WHAT IS EXPECTED: Write out exactly the lines from the line with "ob[key] = value" through the line with "radians(degrees), 0.01, 5000", both ends included, and no other line.

DATASET CONTENT:
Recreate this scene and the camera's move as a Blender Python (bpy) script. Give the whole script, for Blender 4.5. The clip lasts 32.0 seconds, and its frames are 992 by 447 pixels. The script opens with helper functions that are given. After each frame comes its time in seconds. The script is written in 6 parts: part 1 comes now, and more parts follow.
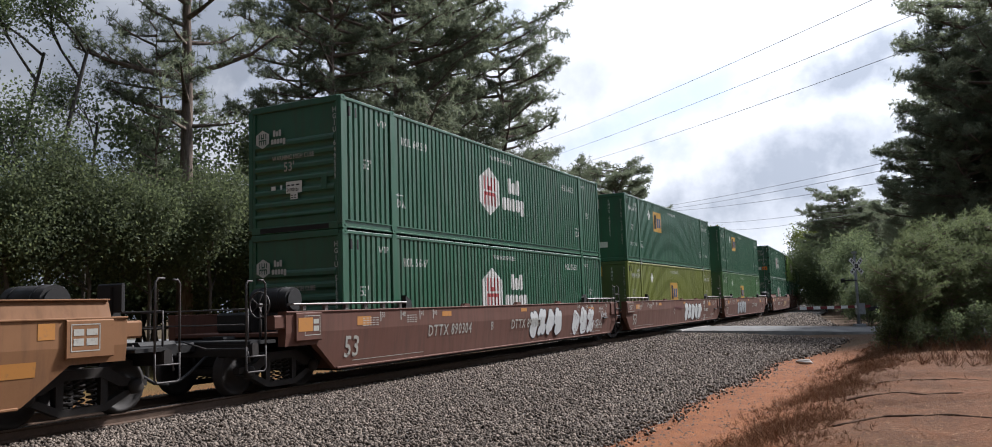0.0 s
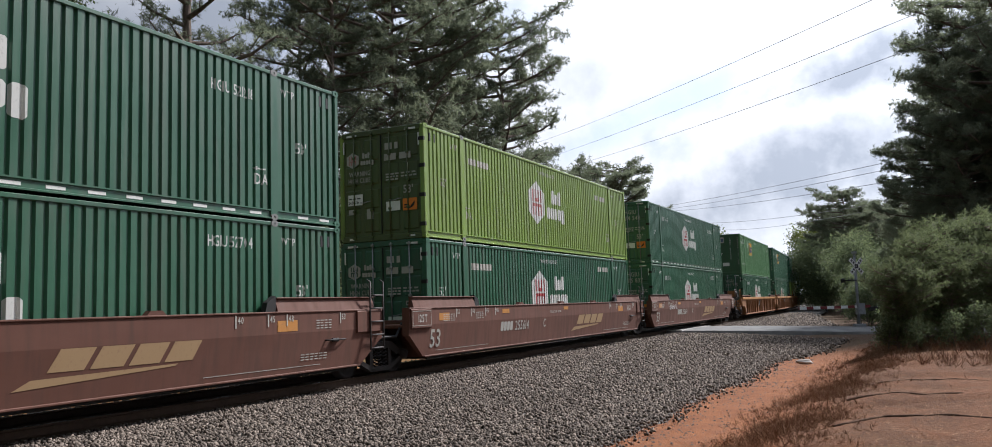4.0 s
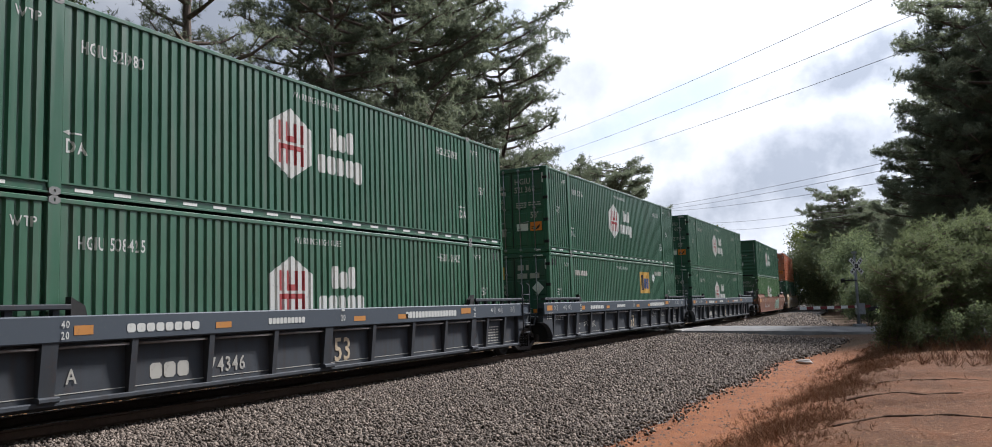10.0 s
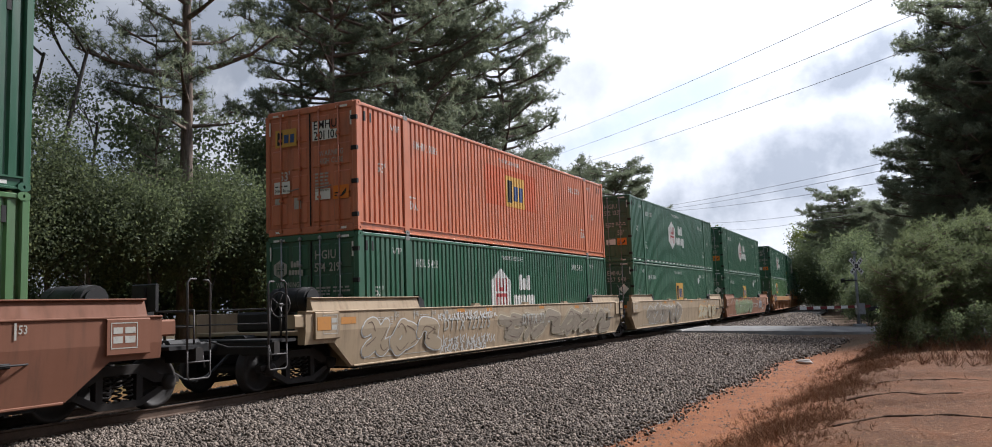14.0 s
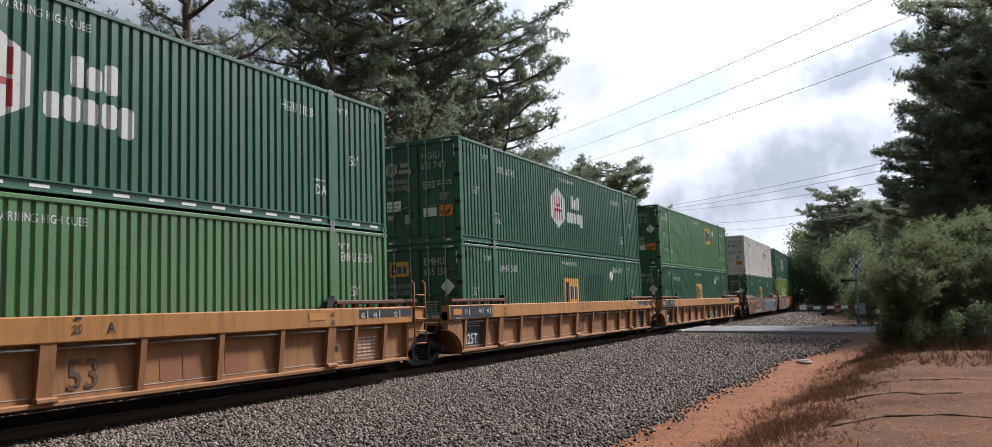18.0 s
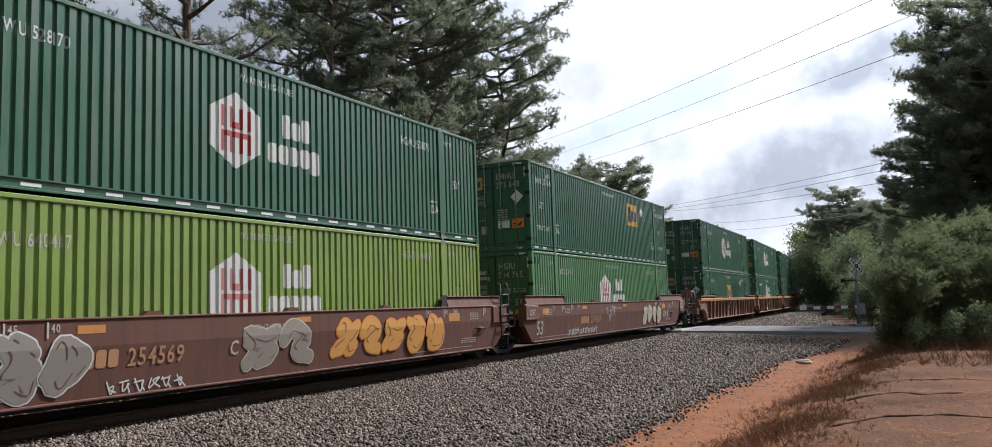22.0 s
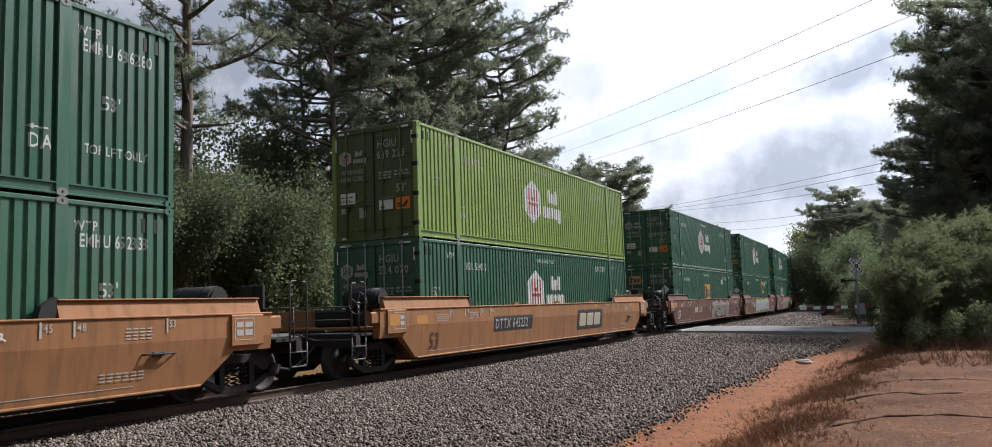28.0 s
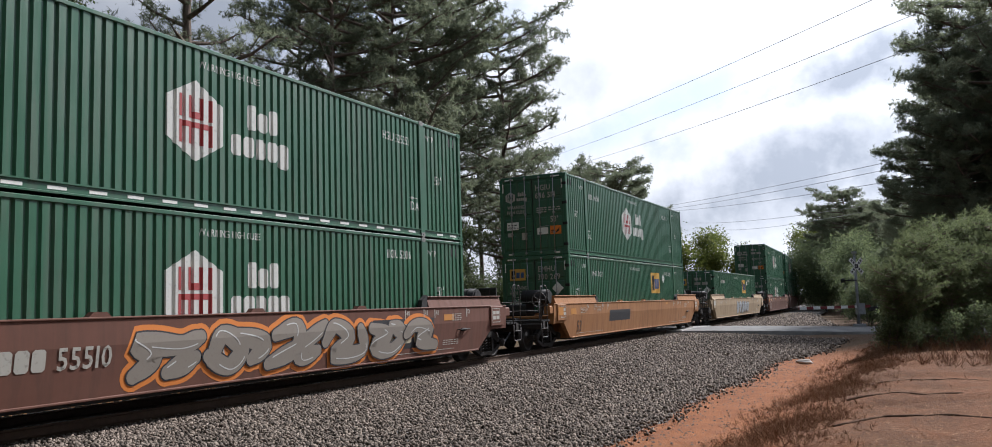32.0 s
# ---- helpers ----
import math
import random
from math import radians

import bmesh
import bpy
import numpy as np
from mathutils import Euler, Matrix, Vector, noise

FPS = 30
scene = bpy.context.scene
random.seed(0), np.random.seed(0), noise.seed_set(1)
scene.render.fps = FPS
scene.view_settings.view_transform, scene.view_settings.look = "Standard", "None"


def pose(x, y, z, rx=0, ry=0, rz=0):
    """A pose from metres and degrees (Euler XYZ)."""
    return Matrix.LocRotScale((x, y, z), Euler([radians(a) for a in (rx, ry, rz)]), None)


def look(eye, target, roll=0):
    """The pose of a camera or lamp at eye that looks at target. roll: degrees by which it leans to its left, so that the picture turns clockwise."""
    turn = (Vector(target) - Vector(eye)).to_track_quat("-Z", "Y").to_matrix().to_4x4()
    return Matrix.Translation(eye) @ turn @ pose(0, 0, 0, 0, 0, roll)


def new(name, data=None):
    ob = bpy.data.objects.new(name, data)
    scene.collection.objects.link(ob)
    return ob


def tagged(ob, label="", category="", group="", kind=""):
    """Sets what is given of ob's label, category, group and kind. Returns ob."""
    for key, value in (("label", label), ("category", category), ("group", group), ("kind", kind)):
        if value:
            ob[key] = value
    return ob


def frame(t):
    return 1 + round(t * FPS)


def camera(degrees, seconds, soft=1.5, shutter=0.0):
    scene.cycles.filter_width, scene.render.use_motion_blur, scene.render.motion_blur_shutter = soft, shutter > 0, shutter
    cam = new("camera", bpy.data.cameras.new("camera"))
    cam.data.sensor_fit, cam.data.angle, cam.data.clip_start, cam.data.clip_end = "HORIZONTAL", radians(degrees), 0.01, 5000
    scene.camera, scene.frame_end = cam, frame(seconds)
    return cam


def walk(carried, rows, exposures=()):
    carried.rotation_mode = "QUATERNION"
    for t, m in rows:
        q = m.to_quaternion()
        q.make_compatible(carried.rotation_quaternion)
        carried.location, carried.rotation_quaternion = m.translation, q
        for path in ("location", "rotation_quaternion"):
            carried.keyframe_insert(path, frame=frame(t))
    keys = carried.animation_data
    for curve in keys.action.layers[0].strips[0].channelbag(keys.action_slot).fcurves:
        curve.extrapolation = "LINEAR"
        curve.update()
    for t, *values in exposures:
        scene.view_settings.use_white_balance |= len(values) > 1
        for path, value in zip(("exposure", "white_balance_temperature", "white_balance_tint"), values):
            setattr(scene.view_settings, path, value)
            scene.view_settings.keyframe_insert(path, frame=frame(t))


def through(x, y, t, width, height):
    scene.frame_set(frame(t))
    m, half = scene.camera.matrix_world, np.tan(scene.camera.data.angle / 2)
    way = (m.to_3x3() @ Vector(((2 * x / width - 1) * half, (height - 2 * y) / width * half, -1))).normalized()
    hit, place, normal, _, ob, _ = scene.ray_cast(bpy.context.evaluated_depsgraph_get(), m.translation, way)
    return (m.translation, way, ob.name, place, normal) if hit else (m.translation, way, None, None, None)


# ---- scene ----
# The camera stands still beside the track. x: across the track, y: along it (away), z: above the rail tops.
EYE = Vector((11.916, 0.0, 1.45))
YAW, PITCH, ROLL = 0.4633, 0.1004, -1.90
AHEAD = Vector((-math.sin(YAW) * math.cos(PITCH), math.cos(YAW) * math.cos(PITCH), math.sin(PITCH)))
cam = camera(62.05, 32.0, soft=0.9)
STAND = look(EYE, EYE + AHEAD * 10, ROLL)
walk(cam, [(0.0, STAND), (32.0, STAND)], exposures=[(0.0, 0.52, 5900, 12), (32.0, 0.52, 5900, 12)])

# ---------- sky and sun: broken bright cloud, the sun ahead and to the side of the camera ----------
SUN_AZ, SUN_EL = 23.0, 42.0  # degrees to the right of +y, degrees up
SUN_DIR = Vector((math.sin(radians(SUN_AZ)) * math.cos(radians(SUN_EL)), math.cos(radians(SUN_AZ)) * math.cos(radians(SUN_EL)), math.sin(radians(SUN_EL))))


def make_world():
    w = bpy.data.worlds.new("cloudy_sky")
    scene.world = w
    w.use_nodes = True
    nt = w.node_tree
    nt.nodes.clear()
    N, link = nt.nodes.new, nt.links.new
    out, bg = N("ShaderNodeOutputWorld"), N("ShaderNodeBackground")
    sky = N("ShaderNodeTexSky")
    sky.sky_type, sky.sun_disc = "NISHITA", False
    sky.sun_elevation, sky.sun_rotation = radians(SUN_EL), radians(SUN_AZ)
    sky.air_density, sky.dust_density, sky.ozone_density = 1.0, 2.0, 1.0
    co = N("ShaderNodeTexCoord")
    sep = N("ShaderNodeSeparateXYZ")
    link(co.outputs["Generated"], sep.inputs[0])

    def mth(op, a, b=None, c=None, clamp=False):
        n = N("ShaderNodeMath")
        n.operation, n.use_clamp = op, clamp
        for i, v in enumerate((a, b, c)):
            if v is None:
                continue
            if isinstance(v, (int, float)):
                n.inputs[i].default_value = v
            else:
                link(v, n.inputs[i])
        return n.outputs[0]

    # clouds lie on a flat layer: the direction is divided by its height
    zz = mth("ADD", mth("MAXIMUM", sep.outputs[2], 0.0), 0.45)
    com = N("ShaderNodeCombineXYZ")
    link(mth("DIVIDE", sep.outputs[0], zz), com.inputs[0])
    link(mth("DIVIDE", sep.outputs[1], zz), com.inputs[1])

    def cloud(scale, off, detail, rough):
        mp = N("ShaderNodeMapping")
        mp.inputs["Location"].default_value = (off, off * 0.7, 0)
        mp.inputs["Scale"].default_value = (scale * 0.8, scale, 1)
        link(com.outputs[0], mp.inputs[0])
        n = N("ShaderNodeTexNoise")
        n.inputs["Scale"].default_value, n.inputs["Detail"].default_value, n.inputs["Roughness"].default_value = 1.0, detail, rough
        n.inputs["Distortion"].default_value = 0.3
        link(mp.outputs[0], n.inputs["Vector"])
        return n.outputs[0]

    cover = mth("MULTIPLY_ADD", cloud(CLOUD[0], CLOUD[1], 7, 0.5), 5.0, CLOUD[2], clamp=True)
    body = mth("MULTIPLY_ADD", cloud(CLOUD[3], CLOUD[4], 5, 0.45), 5.5, CLOUD[5], clamp=True)
    # over the line: two grey banks of cloud and a blue gap between bright ones, on the plane ahead
    ahead = mth("MAXIMUM", sep.outputs[1], 0.15)
    across, height = mth("DIVIDE", sep.outputs[0], ahead), mth("DIVIDE", sep.outputs[2], ahead)
    flat = N("ShaderNodeCombineXYZ")
    link(across, flat.inputs[0]), link(height, flat.inputs[1])

    def ragged(scale, detail):
        n = N("ShaderNodeTexNoise")
        n.inputs["Scale"].default_value, n.inputs["Detail"].default_value, n.inputs["Roughness"].default_value = scale, detail, 0.55
        link(flat.outputs[0], n.inputs["Vector"])
        return mth("SUBTRACT", n.outputs[0], 0.5)

    rag, wisp = ragged(9.0, 6), ragged(30.0, 4)

    def bank(cx, cy, rx, ry, slope, edge=1.2):
        a = mth("SUBTRACT", across, cx)
        b = mth("SUBTRACT", mth("SUBTRACT", height, cy), mth("MULTIPLY", a, slope))
        a, b = mth("DIVIDE", a, rx), mth("DIVIDE", b, ry)
        r = mth("ADD", mth("MULTIPLY", a, a), mth("MULTIPLY", b, b))
        r = mth("ADD", r, mth("ADD", mth("MULTIPLY", rag, 3.4), mth("MULTIPLY", wisp, 0.8)))
        return mth("MULTIPLY", mth("SUBTRACT", 1.3, r), edge, clamp=True)

    there = bank(-0.15, 0.22, 0.75, 0.42, 0.0, 1.0)
    grey = mth("MAXIMUM", bank(0.02, 0.268, 0.17, 0.036, 0.2, 0.7), mth("MAXIMUM", bank(-0.11, 0.135, 0.18, 0.062, 0.22, 0.7), mth("MULTIPLY", bank(-0.37, 0.29, 0.05, 0.03, 0.0, 0.6), 0.4)))
    gap = bank(-0.25, 0.243, 0.15, 0.03, 0.3, 0.7)
    body = mth("ADD", mth("MULTIPLY", body, mth("SUBTRACT", 1.0, there)), mth("MULTIPLY", there, mth("SUBTRACT", mth("ADD", 1.0, mth("MULTIPLY", wisp, 0.6)), grey)), clamp=True)
    cover = mth("ADD", mth("MULTIPLY", cover, mth("SUBTRACT", 1.0, there)), mth("MULTIPLY", there, mth("MULTIPLY_ADD", gap, -0.85, 1.0)), clamp=True)
    # thin cloud glows towards the sun
    dot = N("ShaderNodeVectorMath")
    dot.operation = "DOT_PRODUCT"
    link(co.outputs["Generated"], dot.inputs[0])
    dot.inputs[1].default_value = SUN_DIR
    glow = mth("POWER", mth("MULTIPLY_ADD", dot.outputs["Value"], 0.5, 0.5), 3.0)
    bright = mth("MULTIPLY_ADD", glow, 1.06, 0.14)

    def mix(fac, a, b):
        m = N("ShaderNodeMix")
        m.data_type = "RGBA"
        for s, v in ((m.inputs[0], fac), (m.inputs[6], a), (m.inputs[7], b)):
            if isinstance(v, (tuple, float)):
                s.default_value = v
            else:
                link(v, s)
        return m.outputs[2]

    skyk = N("ShaderNodeVectorMath")
    skyk.operation = "SCALE"
    link(sky.outputs[0], skyk.inputs[0])
    skyk.inputs["Scale"].default_value = 0.12
    pale = mix(0.5, skyk.outputs[0], (0.55, 0.64, 0.82, 1))
    cl = mix(body, (0.48, 0.51, 0.56, 1), (0.96, 0.96, 0.97, 1))
    clk = N("ShaderNodeVectorMath")
    clk.operation = "SCALE"
    link(cl, clk.inputs[0])
    link(bright, clk.inputs["Scale"])
    palek = N("ShaderNodeVectorMath")
    palek.operation = "SCALE"
    link(pale, palek.inputs[0])
    link(mth("MULTIPLY_ADD", glow, 1.2, 0.22), palek.inputs["Scale"])
    link(mix(cover, palek.outputs[0], clk.outputs[0]), bg.inputs["Color"])
    bg.inputs["Strength"].default_value = 1.0
    link(bg.outputs[0], out.inputs[0])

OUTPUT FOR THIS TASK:
            ob[key] = value
    return ob


def frame(t):
    return 1 + round(t * FPS)


def camera(degrees, seconds, soft=1.5, shutter=0.0):
    scene.cycles.filter_width, scene.render.use_motion_blur, scene.render.motion_blur_shutter = soft, shutter > 0, shutter
    cam = new("camera", bpy.data.cameras.new("camera"))
    cam.data.sensor_fit, cam.data.angle, cam.data.clip_start, cam.data.clip_end = "HORIZONTAL", radians(degrees), 0.01, 5000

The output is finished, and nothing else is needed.